Le cardinal Jozef De Kesel, président de la Conférence des évêques de Belgique, est intervenu lors de la rencontre sur la protection des mineurs, à Rome. Il nous a livré quelques réflexions sur les enjeux de ce sommet.
Monsieur le cardinal, quel regard portez-vous sur cette rencontre?
Toutes les interventions que j’y ai entendues marquent un changement de ton dans l’Eglise, à l’égard de cette douloureuse problématique. Les présidents des conférences épiscopales sont déterminés à tourner la page sur beaucoup d’aspects. L’acte de pédophilie n’est pas seulement un péché. C’est aussi un crime. Par conséquent, il faut faire intervenir la justice. L’Eglise ne peut pas régler cette problématique en interne.
On nous a demandé d’agir dans chaque province ecclésiastique (qui regroupe un archidiocèse et plusieurs diocèses dits suffragants, ndlr.) de manière collégiale, non seulement entre évêques, mais aussi de se faire assister par des experts compétents, donc également des laïcs. Il nous a été dit très clairement que le scandale des abus sexuels commis sur des mineurs ne concerne pas seulement quelques pays, ou un continent en particulier, ou l’Occident: aucun évêque ne peut dire que cela ne le concerne pas. La tentation existe en effet de penser que c’est un problème lié à la sécularisation, à la culture occidentale, mais ce n’est nullement le cas.
L’objectif des différentes interventions était de parvenir à ce que la gestion des cas d’abus se fasse dans la transparence, la légalité, le respect des lois civiles. Ce sont des choses qui, pour nous, sont devenues évidentes. En Belgique, on est arrivé à une gestion cohérente de la problématique, comme l’indique le rapport récent de l’Eglise belge.
Sur quoi a porté votre intervention en séance plénière?
Je suis intervenu sur la nécessité de la transparence, sur le fait qu’il ne faut pas essayer d’arranger les choses en interne… Le danger est réel. En Afrique, par exemple, on reconnaît que les abus existent, mais on essaie de régler le problème en famille. On parle très vite de pardon, pour éviter le scandale. Aussi, en Afrique, on ne parle pas de sexualité en public. J’ai dit que je comprenais bien cette réaction, et qu’il y a cinquante ans, cela se passait de la même manière chez nous.
On peut alors avoir l’impression que l’affaire est réglée, à court terme. Mais à long terme, vous allez le payer très cher, ai-je insisté. Nous avons dû apprendre à gérer les abus de façon transparente, et j’ai conseillé de commencer à faire de même. J’ai également souligné le fait le plus grand nombre de cas de pédophilie se produit au sein même de familles. Là aussi, on tente toujours de régler les choses en interne, mais alors, le drame ne va pas s’arrêter. Si on veut que cela cesse, il faut agir dans la transparence.
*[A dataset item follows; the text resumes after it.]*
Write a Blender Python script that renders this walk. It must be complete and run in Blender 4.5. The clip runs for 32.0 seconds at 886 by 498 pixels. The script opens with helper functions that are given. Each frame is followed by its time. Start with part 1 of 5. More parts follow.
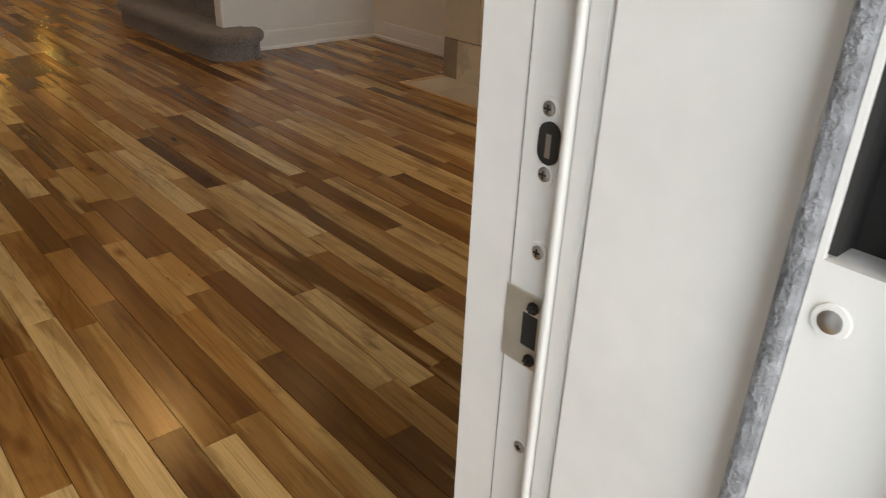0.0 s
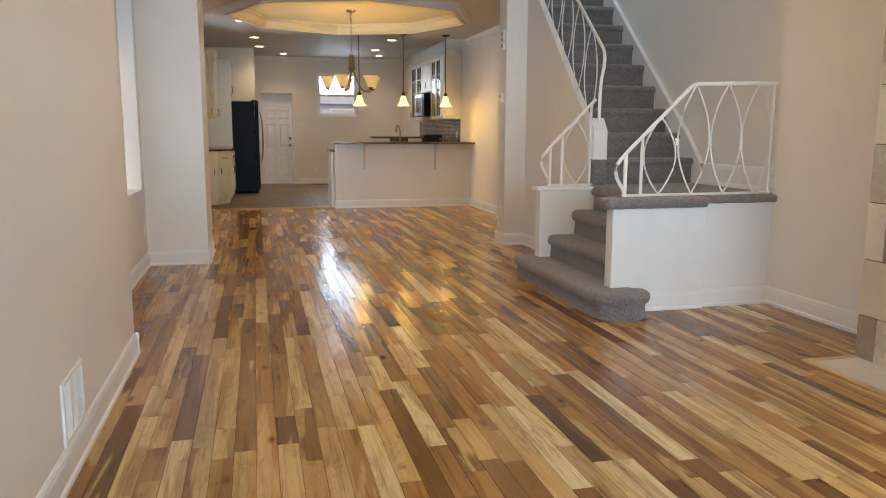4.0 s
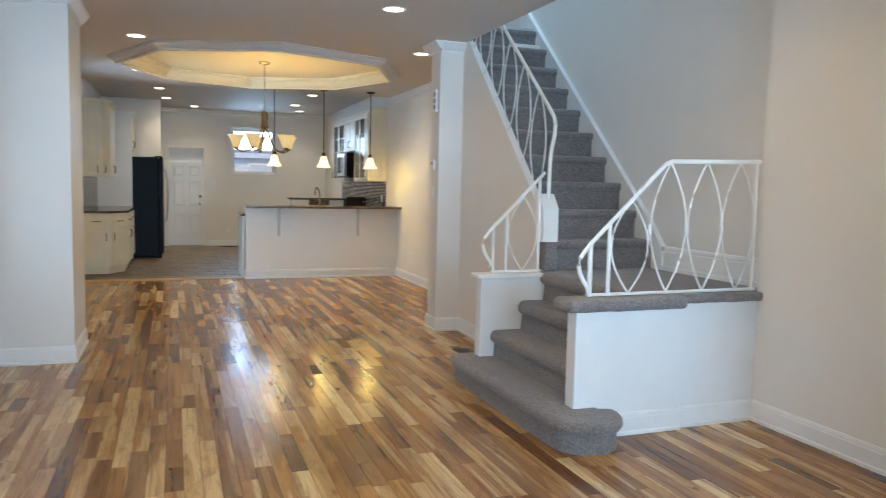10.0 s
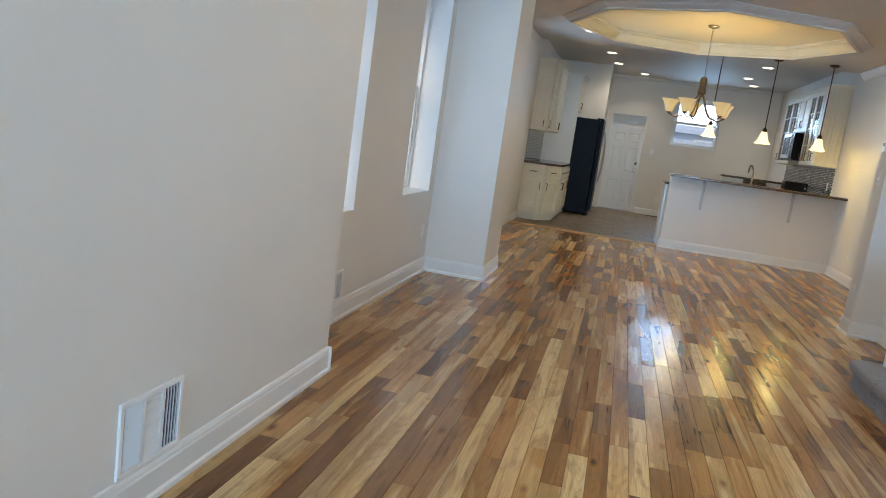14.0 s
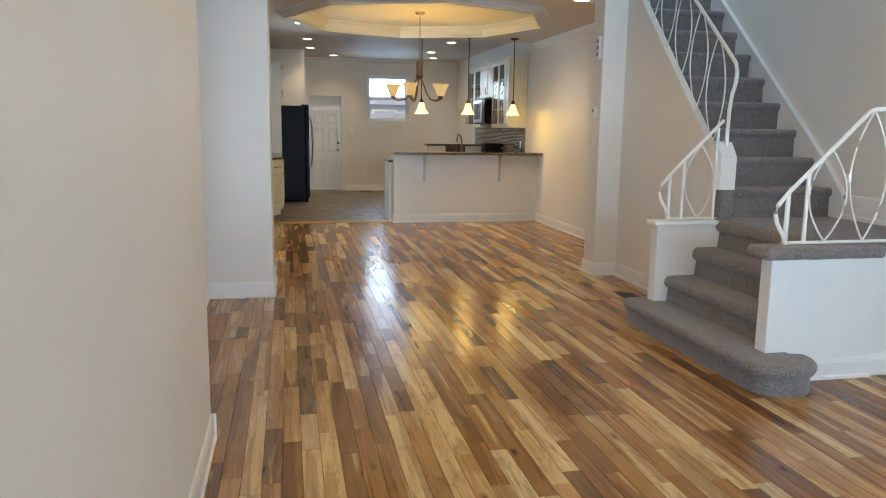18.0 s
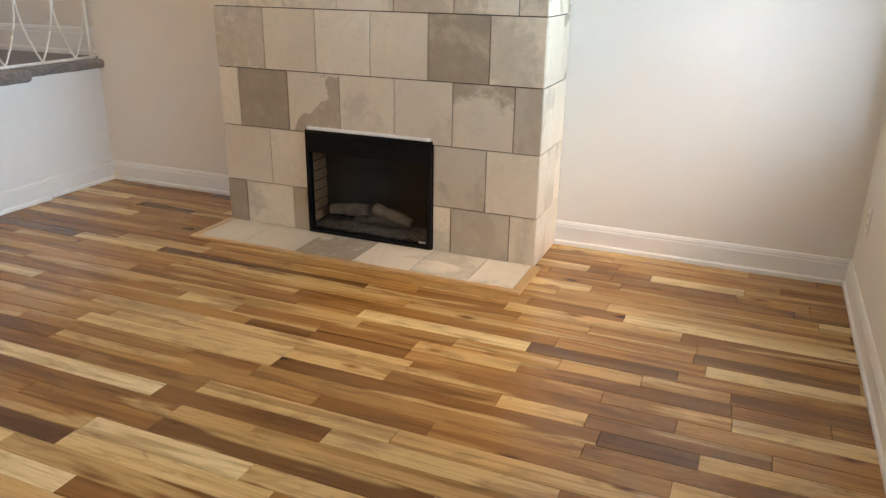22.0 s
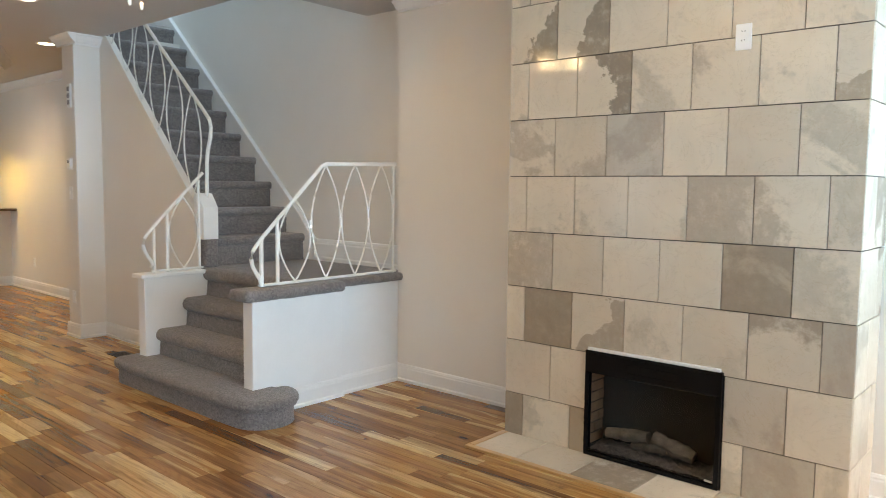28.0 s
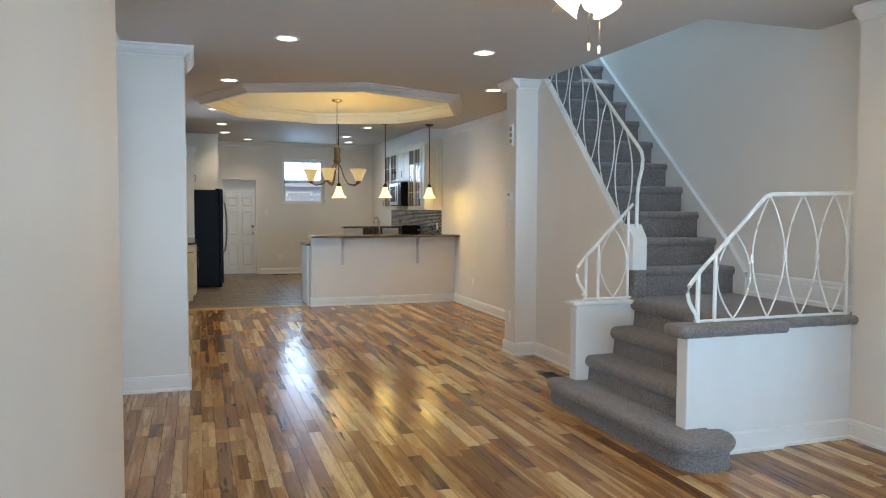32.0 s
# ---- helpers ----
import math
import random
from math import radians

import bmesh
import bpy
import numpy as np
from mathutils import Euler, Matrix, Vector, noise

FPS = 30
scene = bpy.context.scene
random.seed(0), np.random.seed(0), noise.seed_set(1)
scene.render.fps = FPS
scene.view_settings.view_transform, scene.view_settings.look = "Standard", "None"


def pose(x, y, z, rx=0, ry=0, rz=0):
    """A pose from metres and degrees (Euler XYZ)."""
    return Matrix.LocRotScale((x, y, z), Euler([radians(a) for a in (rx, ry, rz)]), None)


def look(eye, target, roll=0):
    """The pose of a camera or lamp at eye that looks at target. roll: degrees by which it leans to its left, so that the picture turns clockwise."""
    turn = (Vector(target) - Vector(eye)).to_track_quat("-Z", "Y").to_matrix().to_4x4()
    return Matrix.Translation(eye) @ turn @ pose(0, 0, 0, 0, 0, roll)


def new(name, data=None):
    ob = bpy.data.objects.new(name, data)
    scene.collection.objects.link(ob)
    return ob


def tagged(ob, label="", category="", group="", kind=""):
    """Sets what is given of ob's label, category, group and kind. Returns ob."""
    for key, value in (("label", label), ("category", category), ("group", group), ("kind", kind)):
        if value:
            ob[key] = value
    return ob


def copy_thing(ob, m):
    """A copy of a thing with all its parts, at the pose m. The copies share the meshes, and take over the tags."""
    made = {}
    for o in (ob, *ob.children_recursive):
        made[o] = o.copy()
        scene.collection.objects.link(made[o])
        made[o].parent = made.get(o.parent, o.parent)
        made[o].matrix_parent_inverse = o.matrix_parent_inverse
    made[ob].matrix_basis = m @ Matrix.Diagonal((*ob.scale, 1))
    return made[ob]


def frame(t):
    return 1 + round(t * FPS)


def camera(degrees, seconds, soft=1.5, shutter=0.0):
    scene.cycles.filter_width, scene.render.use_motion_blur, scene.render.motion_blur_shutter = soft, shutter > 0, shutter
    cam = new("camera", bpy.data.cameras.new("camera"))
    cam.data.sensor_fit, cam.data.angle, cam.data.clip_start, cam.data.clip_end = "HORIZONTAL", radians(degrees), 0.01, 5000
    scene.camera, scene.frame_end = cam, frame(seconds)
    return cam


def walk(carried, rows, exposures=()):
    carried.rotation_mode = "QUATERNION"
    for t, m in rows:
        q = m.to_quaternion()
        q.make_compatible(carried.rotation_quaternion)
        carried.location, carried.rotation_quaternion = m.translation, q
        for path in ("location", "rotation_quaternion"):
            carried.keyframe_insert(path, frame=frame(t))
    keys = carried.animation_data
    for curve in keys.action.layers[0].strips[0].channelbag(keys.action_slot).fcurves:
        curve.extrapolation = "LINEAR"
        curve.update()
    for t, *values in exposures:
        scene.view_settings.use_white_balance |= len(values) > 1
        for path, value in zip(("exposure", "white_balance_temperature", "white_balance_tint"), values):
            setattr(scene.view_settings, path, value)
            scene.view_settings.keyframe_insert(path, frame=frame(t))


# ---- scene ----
cam = camera(61.5, 32.0, soft=0.5, shutter=0.2)
PATH = [
    (0, (-3.12, -3.542, 1.139), (-1.924, -2.213, 0.245), 2.5),
    (0.5, (-3.141, -3.516, 1.145), (-2.01, -2.092, 0.314), 1.0),
    (1, (-3.148, -3.513, 1.174), (-2.077, -2.006, 0.41), -0.1),
    (1.5, (-3.207, -3.501, 1.2), (-2.247, -1.882, 0.524), -0.9),
    (2, (-3.231, -3.471, 1.198), (-2.387, -1.760, 0.599), -0.7),
    (2.5, (-3.224, -3.406, 1.223), (-2.479, -1.623, 0.705), -0.2),
    (3, (-3.227, -3.361, 1.238), (-2.578, -1.524, 0.787), 0.1),
    (3.5, (-3.215, -3.316, 1.231), (-2.655, -1.434, 0.853), 0.3),
    (4, (-3.201, -3.336, 1.239), (-2.722, -1.419, 0.927), 0.2),
    (4.5, (-3.169, -3.421, 1.295), (-2.759, -1.475, 1.085), -0.5),
    (6.5, (-3.147, -2.92, 1.407), (-2.621, -0.996, 1.259), 1.6),
    (7, (-3.155, -2.722, 1.411), (-2.477, -0.848, 1.251), 4.4),
    (7.5, (-3.141, -2.655, 1.424), (-2.322, -0.836, 1.283), 3.3),
    (8, (-3.116, -2.628, 1.396), (-2.154, -0.882, 1.242), 1.8),
    (8.5, (-3.072, -2.632, 1.379), (-2.031, -0.937, 1.17), 1.2),
    (9, (-3.004, -2.674, 1.368), (-1.954, -0.989, 1.13), 1.9),
    (9.5, (-2.964, -2.499, 1.376), (-1.987, -0.767, 1.167), 2.4),
    (10, (-2.94, -2.297, 1.399), (-2.262, -0.423, 1.231), 1.2),
    (10.5, (-2.889, -2.263, 1.4), (-2.529, -0.303, 1.231), 0.8),
    (11, (-2.754, -2.211, 1.379), (-2.72, -0.22, 1.199), 1.0),
    (11.5, (-2.594, -2.19, 1.375), (-2.824, -0.213, 1.181), 1.7),
    (12, (-2.565, -2.291, 1.373), (-2.922, -0.335, 1.162), 0.4),
    (12.5, (-2.56, -2.309, 1.361), (-3.011, -0.373, 1.147), -0.2),
    (13, (-2.578, -2.314, 1.281), (-2.998, -0.377, 1.015), 3.5),
    (13.5, (-2.618, -2.334, 1.25), (-2.992, -0.396, 0.923), 7.3),
    (15.5, (-2.728, -2.41, 1.323), (-3.317, -0.5, 1.243), 7.8),
    (16, (-2.829, -2.41, 1.424), (-3.125, -0.433, 1.476), 2.6),
    (16.5, (-2.98, -2.298, 1.435), (-3.045, -0.3, 1.494), 0.3),
    (17, (-3.199, -2.248, 1.455), (-3.095, -0.251, 1.404), 0.4),
    (17.5, (-3.433, -2.301, 1.443), (-3.124, -0.337, 1.228), 0.7),
    (18, (-3.524, -2.403, 1.428), (-3.121, -0.471, 1.108), 0.8),
    (18.5, (-3.566, -2.475, 1.42), (-3.06, -0.589, 0.986), 0.7),
    (19, (-3.613, -2.479, 1.39), (-2.977, -0.671, 0.819), 0.7),
    (19.5, (-3.555, -2.502, 1.354), (-2.762, -0.803, 0.659), 0.5),
    (20, (-3.511, -2.518, 1.324), (-2.52, -0.979, 0.518), 0.6),
    (20.5, (-3.465, -2.554, 1.281), (-2.271, -1.2, 0.42), 0.3),
    (21, (-3.413, -2.585, 1.279), (-2.011, -1.457, 0.407), 0.8),
    (21.5, (-3.363, -2.655, 1.317), (-1.773, -1.759, 0.498), 1.1),
    (22, (-3.313, -2.703, 1.359), (-1.582, -1.984, 0.662), 0.8),
    (22.5, (-3.314, -2.708, 1.383), (-1.48, -2.103, 0.866), 0.7),
    (23, (-3.322, -2.717, 1.42), (-1.438, -2.135, 1.086), 0.5),
    (23.5, (-3.325, -2.711, 1.436), (-1.428, -2.098, 1.278), 0.5),
    (24, (-3.328, -2.692, 1.467), (-1.444, -2.022, 1.433), 0.2),
    (24.5, (-3.326, -2.703, 1.435), (-1.469, -1.964, 1.511), 0.3),
    (26.5, (-3.391, -2.606, 1.402), (-1.633, -1.672, 1.207), 1.3),
    (27, (-3.388, -2.593, 1.408), (-1.703, -1.54, 1.178), 1.3),
    (27.5, (-3.395, -2.573, 1.423), (-1.803, -1.384, 1.202), 0.9),
    (28, (-3.423, -2.547, 1.428), (-1.933, -1.223, 1.261), 0.6),
    (28.5, (-3.454, -2.526, 1.443), (-2.072, -1.083, 1.358), 0.2),
    (29, (-3.464, -2.529, 1.504), (-2.201, -0.979, 1.503), -0.3),
    (29.5, (-3.528, -2.516, 1.543), (-2.368, -0.89, 1.639), -0.6),
    (30, (-3.551, -2.509, 1.538), (-2.522, -0.798, 1.66), 0.1),
    (30.5, (-3.569, -2.5, 1.52), (-2.671, -0.715, 1.604), 0.8),
    (31, (-3.576, -2.478, 1.516), (-2.783, -0.642, 1.528), 1.1),
    (31.5, (-3.597, -2.442, 1.486), (-2.893, -0.571, 1.441), 1.0),
    (32, (-3.583, -2.397, 1.474), (-2.957, -0.501, 1.366), 0.2),
]
walk(cam, [(t, look(eye, target, roll)) for t, eye, target, roll in PATH],
     exposures=[(0.0, -1.25, 11500, 28), (1.0, -1.1, 11000, 28), (2.0, -0.05, 9200, 26), (3.0, 0.0, 8800, 24), (4.5, 0.05, 7900, 19),
                (6.5, 0.15, 7100, 13), (8.0, 0.15, 6900, 11), (10.0, 0.3, 6500, 12), (11.0, 0.3, 6100, 10), (13.0, 0.17, 6150, 10), (16.0, 0.0, 6500, 12), (18.0, 0.08, 7200, 14), (19.0, 0.12, 7300, 14), (20.0, 0.5, 6900, 12), (21.0, 0.4, 6900, 13),
                (22.0, 0.05, 8300, 21), (23.0, -0.4, 8700, 22), (24.5, -0.4, 9000, 24), (26.5, -0.1, 8300, 19), (28.0, 0.2, 7700, 16), (29.0, 0.1, 7300, 14), (32.0, 0.1, 6600, 11)])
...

Quelles ont été les réactions à votre prise de position?
J’ai pu en parler dans le groupe linguistique auquel je participais, un groupe francophone. Là, nous avions le temps d’échanger. Les évêques africains, nombreux dans le groupe, se sont montré conscients du problème, mais ce n’est pas facile, parce qu’ils n’ont pas les mêmes moyens que nous pour aborder ces problèmes. Mais il y a une volonté de le faire. C’était un échange fraternel. Avec l’expérience de notre petit pays, j’ai le sentiment d’avoir pu aider et clarifier certaines choses. J’avais l’avantage d’avoir quelques expériences, ici en Belgique, où on a acquis une vision un peu plus claire sur ce drame. Mais dans d’autres régions du monde, en Afrique ou en Asie, comme c’était le cas chez nous autrefois, on ne parle pas d’abus sur les mineurs. Et c’est cela qui peut avoir des conséquences dramatiques.